Contract Limitations on Damages Will Not Diminish Tort Damages for Willful Injuries

By editor on July 29, 2025

It is not uncommon for commercial contracts – or even consumer contracts – to contain limitations on damages. Our clients ask how that limitation may apply when tort damages are claimed. In a recent case, the California Supreme Court answered this question by holding that such damage limitations are unenforceable when the tort claims allege willful misconduct, citing Civil Code § 1668.

The action arose from a commercial contract for the sale of barbeque sauce between the manufacturer and a retail purchaser, Vanlaw Food Products.
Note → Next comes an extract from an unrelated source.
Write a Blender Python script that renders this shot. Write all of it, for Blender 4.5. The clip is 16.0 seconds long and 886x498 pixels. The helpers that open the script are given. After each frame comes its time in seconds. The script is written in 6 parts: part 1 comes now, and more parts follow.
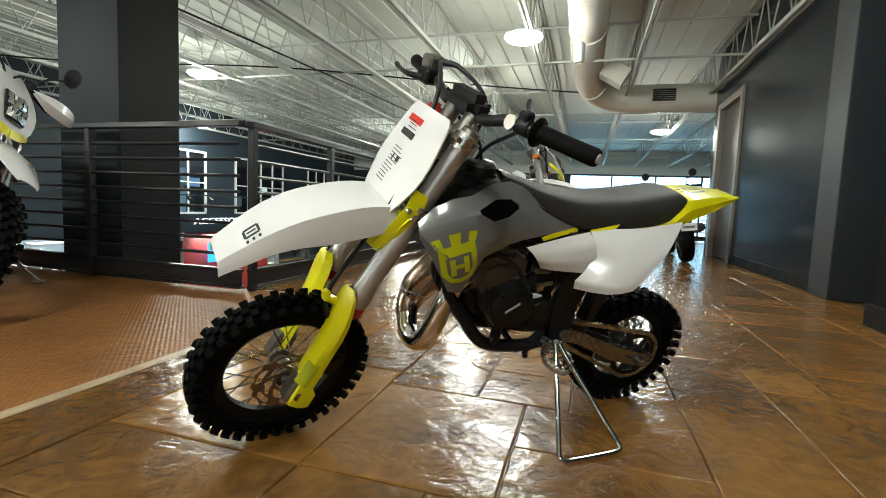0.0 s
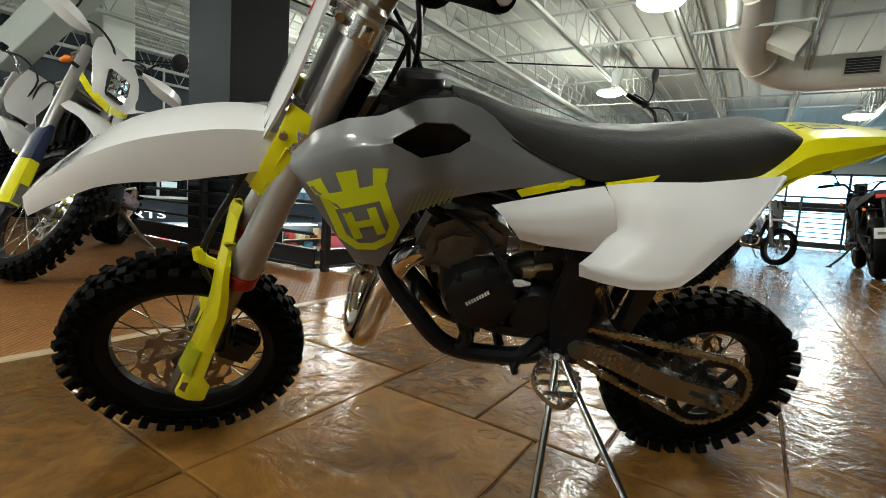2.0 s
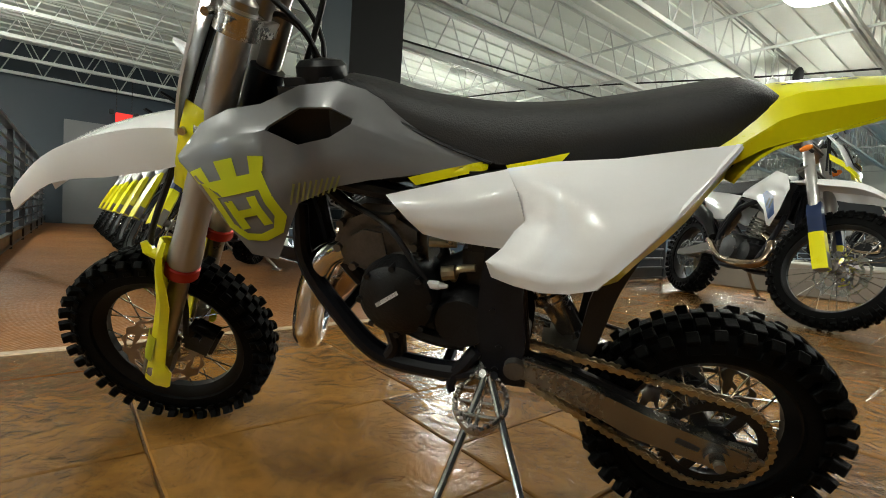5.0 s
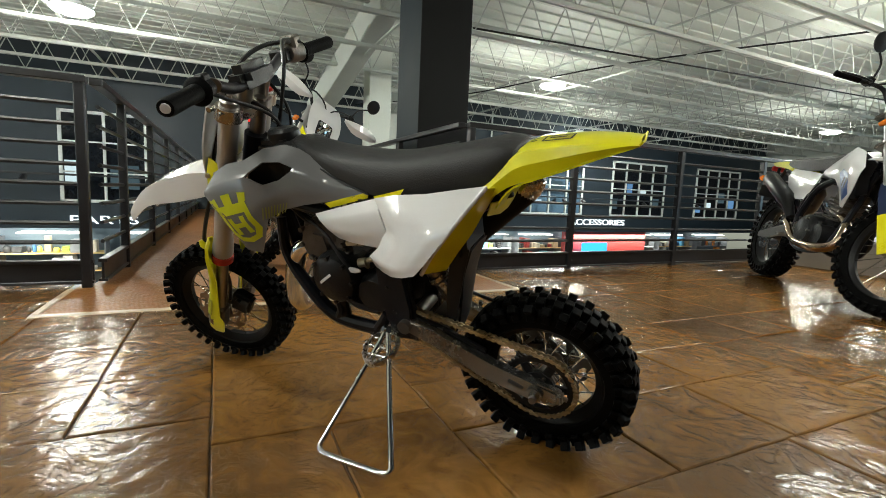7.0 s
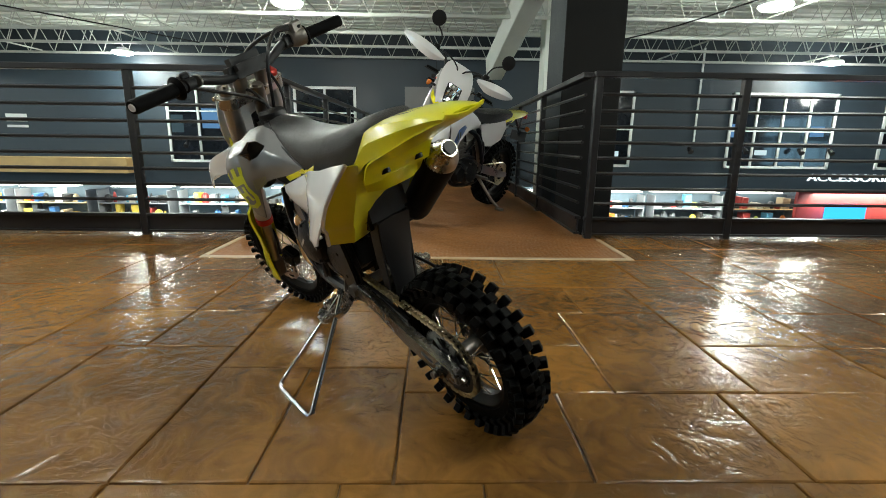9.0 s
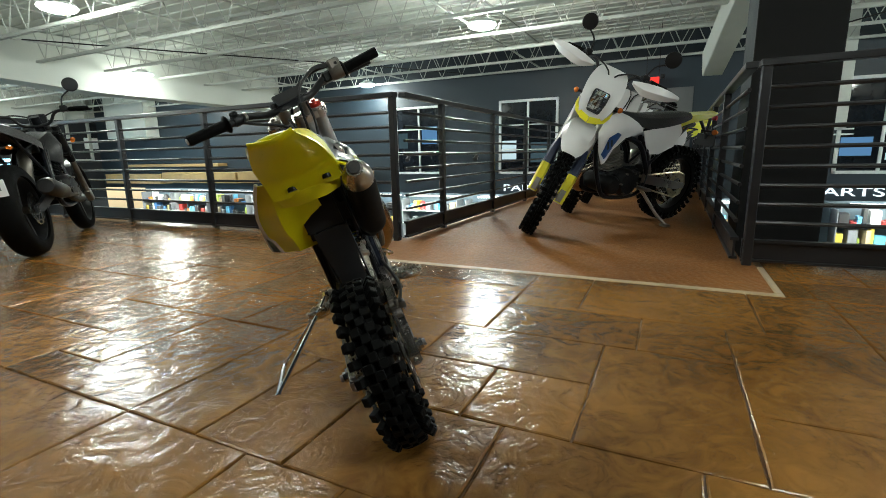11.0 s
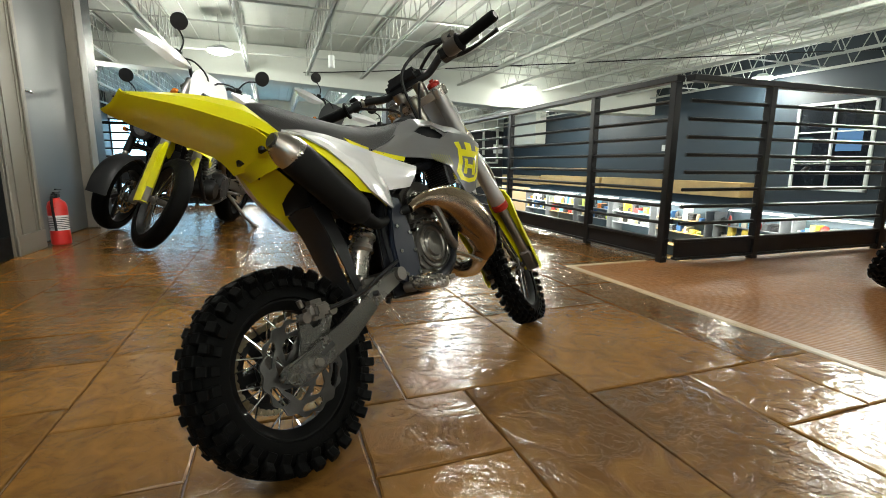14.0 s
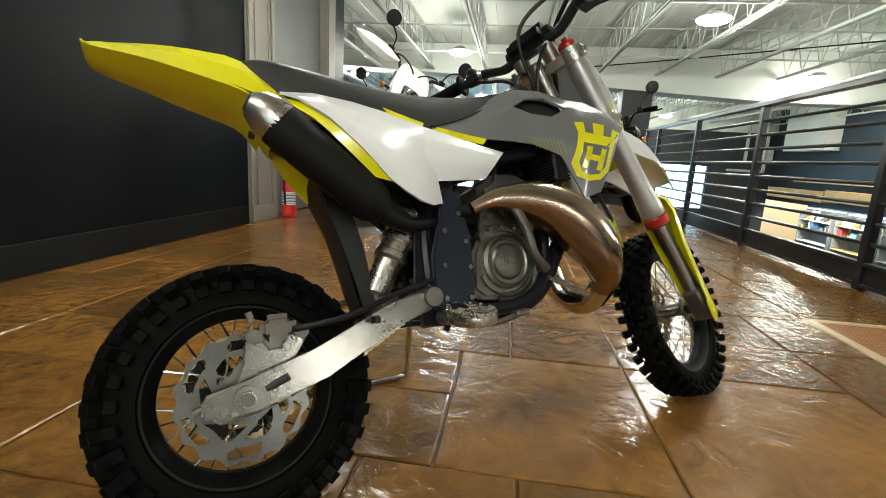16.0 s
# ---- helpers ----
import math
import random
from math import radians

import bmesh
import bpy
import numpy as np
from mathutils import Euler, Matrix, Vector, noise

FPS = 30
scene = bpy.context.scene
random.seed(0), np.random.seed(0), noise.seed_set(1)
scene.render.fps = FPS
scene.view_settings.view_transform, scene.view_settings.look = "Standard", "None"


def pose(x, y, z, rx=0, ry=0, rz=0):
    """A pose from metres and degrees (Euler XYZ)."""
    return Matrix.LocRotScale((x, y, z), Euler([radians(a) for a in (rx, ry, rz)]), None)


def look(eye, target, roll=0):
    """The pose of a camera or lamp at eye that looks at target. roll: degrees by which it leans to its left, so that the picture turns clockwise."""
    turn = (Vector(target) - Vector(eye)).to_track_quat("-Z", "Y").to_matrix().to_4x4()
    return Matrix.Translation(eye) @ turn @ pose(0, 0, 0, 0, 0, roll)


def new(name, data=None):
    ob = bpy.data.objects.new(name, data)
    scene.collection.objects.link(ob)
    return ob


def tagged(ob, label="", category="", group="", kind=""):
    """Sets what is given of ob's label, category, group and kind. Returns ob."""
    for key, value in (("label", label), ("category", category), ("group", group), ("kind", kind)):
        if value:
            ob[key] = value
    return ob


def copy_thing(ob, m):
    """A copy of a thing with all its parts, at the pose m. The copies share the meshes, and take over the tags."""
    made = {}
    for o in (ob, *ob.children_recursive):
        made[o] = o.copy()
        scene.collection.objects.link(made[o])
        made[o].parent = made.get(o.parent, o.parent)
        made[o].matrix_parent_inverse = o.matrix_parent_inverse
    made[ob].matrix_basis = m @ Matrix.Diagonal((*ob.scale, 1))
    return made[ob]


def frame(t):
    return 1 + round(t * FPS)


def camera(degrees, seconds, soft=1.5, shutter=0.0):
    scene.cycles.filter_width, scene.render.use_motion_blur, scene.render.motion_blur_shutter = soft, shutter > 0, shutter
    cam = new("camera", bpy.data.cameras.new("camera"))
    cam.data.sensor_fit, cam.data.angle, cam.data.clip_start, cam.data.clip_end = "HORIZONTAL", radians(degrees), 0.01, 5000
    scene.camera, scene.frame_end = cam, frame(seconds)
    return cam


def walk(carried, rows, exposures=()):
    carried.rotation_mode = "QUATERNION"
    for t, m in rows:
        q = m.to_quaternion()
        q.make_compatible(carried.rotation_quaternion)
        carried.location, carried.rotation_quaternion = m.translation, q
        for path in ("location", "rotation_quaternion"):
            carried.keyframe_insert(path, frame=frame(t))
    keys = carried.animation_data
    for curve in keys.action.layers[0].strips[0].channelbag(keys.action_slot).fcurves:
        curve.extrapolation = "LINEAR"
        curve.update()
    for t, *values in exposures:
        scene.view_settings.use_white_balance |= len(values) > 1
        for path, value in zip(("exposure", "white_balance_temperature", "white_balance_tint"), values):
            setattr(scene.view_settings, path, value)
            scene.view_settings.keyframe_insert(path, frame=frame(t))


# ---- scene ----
cam = camera(86.7, 16.0, 0.9)
PATH = [
    (0, (1.541, 1.329, 0.581), (0.969, 3.237, 0.403), 2.4),
    (0.5, (1.628, 1.45, 0.565), (0.854, 3.284, 0.379), 2.6),
    (1, (1.685, 1.551, 0.571), (0.807, 3.335, 0.361), 2.8),
    (1.5, (1.712, 1.686, 0.542), (0.736, 3.42, 0.338), 3.7),
    (2, (1.746, 1.789, 0.501), (0.651, 3.449, 0.289), 3.9),
    (2.5, (1.765, 1.877, 0.468), (0.546, 3.447, 0.249), 4.1),
    (3, (1.738, 1.963, 0.42), (0.394, 3.433, 0.244), 5.2),
    (3.5, (1.742, 2.004, 0.397), (0.324, 3.407, 0.255), 5.5),
    (4, (1.771, 2.032, 0.407), (0.307, 3.388, 0.275), 5.2),
    (4.2, (1.796, 2.042, 0.422), (0.326, 3.392, 0.303), 4.9),
    (6.5, (2.374, 2.154, 0.523), (0.628, 3.11, 0.331), 2.3),
    (7, (2.463, 2.224, 0.55), (0.671, 3.082, 0.32), 2.5),
    (7.5, (2.547, 2.34, 0.538), (0.687, 3.022, 0.259), 2.2),
    (8, (2.595, 2.469, 0.568), (0.687, 2.944, 0.206), 2.1),
    (10.3, (2.6, 3.217, 0.623), (0.722, 2.674, 0.201), -1.6),
    (10.5, (2.582, 3.273, 0.628), (0.731, 2.643, 0.208), -1.8),
    (11, (2.483, 3.402, 0.621), (0.719, 2.548, 0.224), -1.2),
    (11.5, (2.371, 3.534, 0.614), (0.721, 2.472, 0.229), -0.9),
    (12, (2.251, 3.661, 0.605), (0.721, 2.435, 0.211), -0.9),
    (12.5, (2.103, 3.72, 0.594), (0.705, 2.339, 0.224), -0.7),
    (13, (1.955, 3.744, 0.58), (0.749, 2.191, 0.216), -0.2),
    (13.5, (1.813, 3.759, 0.576), (0.866, 2.033, 0.22), -0.4),
    (14, (1.681, 3.734, 0.557), (1.015, 1.882, 0.202), 0.5),
    (14.5, (1.55, 3.669, 0.561), (1.106, 1.749, 0.216), 0.7),
    (15, (1.447, 3.632, 0.572), (1.242, 1.671, 0.239), 0.7),
    (15.5, (1.37, 3.573, 0.554), (1.418, 1.606, 0.199), 1.7),
    (16, (1.307, 3.453, 0.537), (1.57, 1.508, 0.153), 3.2),
]
walk(cam, [(t, look(eye, target, roll)) for t, eye, target, roll in PATH], [(0.0, 0.50, 6330, 1), (1.5, 0.42, 6300, 2), (2.5, 0.45, 6400, 4), (3.2, 0.69, 6500, 6), (4.0, 0.84, 6500, 6), (5.2, 0.58, 6400, 2), (6.3, 0.54, 6380, 3), (8.0, 0.53, 6300, 2), (11.0, 0.37, 6050, -2), (12.5, 0.38, 5950, -2), (13.2, 0.38, 6050, 0), (14.2, 0.52, 6480, 3), (16.0, 0.59, 6450, 3)])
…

Damages for any future breach were contractually limited to gross revenues earned in a two-year period prior to the breach.

The sauce manufacturer, NEFC, discovered that the defendant was planning to “clone” the sauce recipe and make its own brand, rather than negotiate in good faith for contract renewal. NEFC then sued in federal court alleging breach of contract and various intentional torts. It sought $6 million in past and future lost profits as well as punitive damages. A motion to dismiss filed by defendant Van Law Foods (Trader Joe’s) was granted. The district court reasoned that the contract only permitted for direct damages and injunctive relief, but the lawsuit sought lost profits, attorneys’ fees and costs, and punitive damages.

Then NEFC filed an amended complaint alleging that if the limitation on damages in the contract applied, it would completely exempt Vanlaw Food Products from liability. NEFC argued that a contracting party cannot bar liability for “willful injury to the person or property of another” citing Civil Code § 1668. On appeal, the Ninth Circuit asked the California Supreme Court to review this question: Is a contractual clause that substantially limits damages for an intentional wrong but does not entirely exempt a party from liability for all possible damages valid under California Civil Code § 1668?

The Supreme Court decision in New England Country Foods LC v. Vanlaw Food Products, LLC, 17 Cal.5th 703 (April 24,2025) focused only on the three tort causes of action. The court assumed without deciding that all three required “willful injury.” The Court unanimously ruled that the Civil Code was violated when the contract limited a party’s right to recover damages for causing willful, tortious injury.

In reaching this conclusion, the Supreme Court held that Civil Code § 1668 was not limited to pre-accident releases of liability (such are commonly found in recreational activity releases). Section 1668 begins with the phrase, “All contracts which have as their object, directly or indirectly, to exempt anyone from responsibility for his or her own fraud, willful injury to the person or property of another or violation of law, whether willful or negligent are against the policy of the law.” The Supreme Court held the statute should be broadly interpreted, and it should be applied to commercial contracts even if the provision merely limited the type of damages recoverable.

The Supreme Court observed that section 1668 does not preclude parties from limiting their liability for pure breaches of contract in the absence of any independent tort. While correct in theory, the ramifications of this decision certainly breathe new life into creative lawyers who will strive to characterize “pure” breaches of contract (such as a failure to perform a contract) as tortious to evade limitations on damages. In order to defend lawsuits with contracts limiting damages, defendants should be mindful of seeking to obtain early dismissal of illegitimate willful tort causes of action.

Near the end of the opinion, there is a useful discussion of what is not a tortious breach of contract, and the importance of the “economic loss” rule. Defendants should be mindful to analyze alleged business torts pled in a complaint to determine if claims such as wrongful interference with contract or prospective business advantage apply or not. Eliminating meritless business tort claims then will allow the defendant to assert the contractual limitation on damages free from the shadow of Civil Code § 1668.